The Central Bank of Nigeria (CBN) has asked banks to submit bids for a “special currency auction” to clear the backlog of matured outstanding dollar obligations for selected sectors of the economy, traders said on Monday.
The apex bank instructed commercial lenders to submit backlog dollar demand from fuel importers, airlines, raw materials and machinery for manufacturing firms and agricultural chemicals by 1500 GMT for a special forex intervention.
Traders said the CBN plans to sell “funded forwards of two to five months tenor” dollars to the targeted sectors at an auction ahead of the closure of the forex market for the year.
The CBN is expected to close all foreign exchange transactions this Friday ahead of its financial year end and the Christmas period. The naira has traded around N305.5 to the dollar on the official interbank market since August, while it was quoted at N487 to the dollar on the parallel market yesterday.
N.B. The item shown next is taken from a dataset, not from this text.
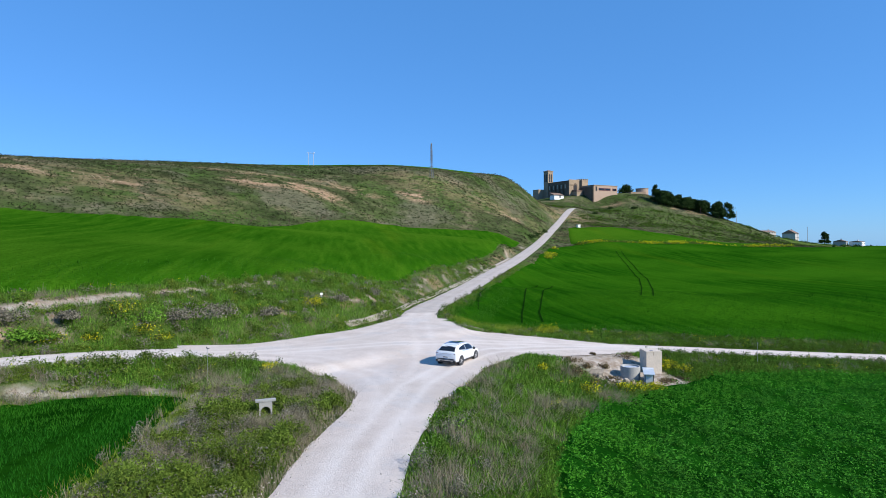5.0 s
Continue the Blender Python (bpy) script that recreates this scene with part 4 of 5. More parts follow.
def wall_arch(w, h, x, y, z, axis):
    """A dark arched opening, set on a wall face."""
    prof = [(-w / 2, 0), (w / 2, 0)] + [(w / 2 * math.cos(a), h - w / 2 + w / 2 * math.sin(a)) for a in (math.pi * i / 8 for i in range(9))]
    bm = prism(prof, 0.16, "x" if axis == "x" else "y")
    bmesh.ops.translate(bm, vec=(x, y, z), verts=bm.verts)
    return bm


def build_church():
    c = thing("church", 186.0, 500.0, 36.5, 20, "tan stone fortified church with a square bell tower", "church")
    # nave and buttresses carry their shade in the stone's colour
    part("nave", block(11, 28, 18.4, 5.5, 14, 0, 0.1), STONE_SHADED, c)
    part("nave_roof", prism([(-0.4, 18.4), (11.4, 18.4), (5.5, 19.3)], 27.4, "y"), ROOF_TILE, c).location = (0, 14, 0)
    part("facade", block(11.5, 0.6, 19.2, 5.6, -0.25, 0, 0.08), STONE, c, "pale sunlit gable wall")
    for i in range(5):
        part("window", wall_arch(1.3, 3.2, 0, 4 + 4.6 * i, 12.6, "x"), WINDOW_STONE, c)
    for i in range(4):
        part("buttress", block(1.0, 1.2, 15.5, -0.5, 6.3 + 4.6 * i, 0, 0.08), STONE_SHADED, c)
    # flat plates; the recess's shade is painted by their darker colour
    part("front_arch", wall_arch(4.2, 6.6, 6.2, -0.52, 9.8, "y"), STONE_SHADED, c, "blind arch on the gable wall, darkened to look recessed")
    part("front_niche", wall_arch(2.6, 5.0, 6.2, -0.62, 10.0, "y"), DARK, c)
    for i in range(4):
        part("corbel", block(0.5, 0.5, 0.9, 1.0 + 1.0 * i, -0.7, 14.6, 0.04), STONE, c)
    part("porch", block(6, 5, 9.6, 6.0, -3.0, 0, 0.1), STONE, c)
    part("porch_roof", prism([(-3.2, 9.6), (3.2, 9.6), (3.2, 10.2), (-3.2, 11.0)], 5.4, "y"), ROOF_TILE, c).location = (6.0, -3.0, 0)
    tower = part("bell_tower", block(5.3, 5.3, 27.6, 2.0, 26.2, 0, 0.08), STONE, c, "square stone bell tower")
    part("cornice", block(6.0, 6.0, 0.6, 2.0, 26.2, 27.6, 0.08), STONE, tower)
    part("string_course", block(5.6, 5.6, 0.35, 2.0, 26.2, 18.6, 0.05), STONE, tower)
    part("tower_roof", tube(3.9, 0.5, 0.9, 0, 0, 0, 4, pose(2.0, 26.2, 28.2, 0, 0, 45)), ROOF_TILE, tower)
    for dx in (-0.95, 0.95):
        part("belfry_opening", wall_arch(1.15, 6.2, 2.0 + dx, 23.5, 19.4, "y"), DARK, tower)
        part("belfry_opening", wall_arch(1.15, 6.2, -0.7, 26.2 + dx, 19.4, "x"), DARK, tower)
    part("annex", block(6.5, 7, 13.4, -3.6, 31.5, 0, 0.1), STONE, c)
    keep = part("keep", block(6.4, 7.0, 19.0, 14.6, 1.0, 0, 0.1), STONE, c, "square battlemented keep")
    for i in range(4):
        part("merlon", block(0.9, 0.8, 1.0, 11.9 + 1.8 * i, -2.1, 19.0, 0.05), STONE, keep)
        part("merlon", block(0.8, 0.9, 1.0, 11.8, -2.0 + 2.0 * i, 19.0, 0.05), STONE, keep)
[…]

Two weeks ago, the bank had asked commercial lenders to submit bids for a special intervention auction targeting fuel importers, but the result of the auction has not yet been released, traders said.
Nigeria is in its first recession in 25 years, caused by low global oil prices, which have cut the supply of dollars needed to fund imports.
Attacks by militants on pipelines in the oil-rich Niger Delta since January have reduced crude output, reducing dollars earned. The dollar shortage has caused many companies to halt operations and lay off workers, compounding the economic crisis.
Africa’s largest economy has suffered from an acute shortage of jet oil used by airlines in the last few months, causing many operators in the sector to refuel from neighbouring countries, while flight cancellations by local airlines have become commonplace as a result of the shortages.
Yesterday, the Nigerian National Petroleum Corporation (NNPC) said it had imported about 38.7 million litres of aviation fuel, which it said “represented about 26-day sufficiency”, as part of its “ensure a hitch-free air travel across the country during and after the yuletide period.”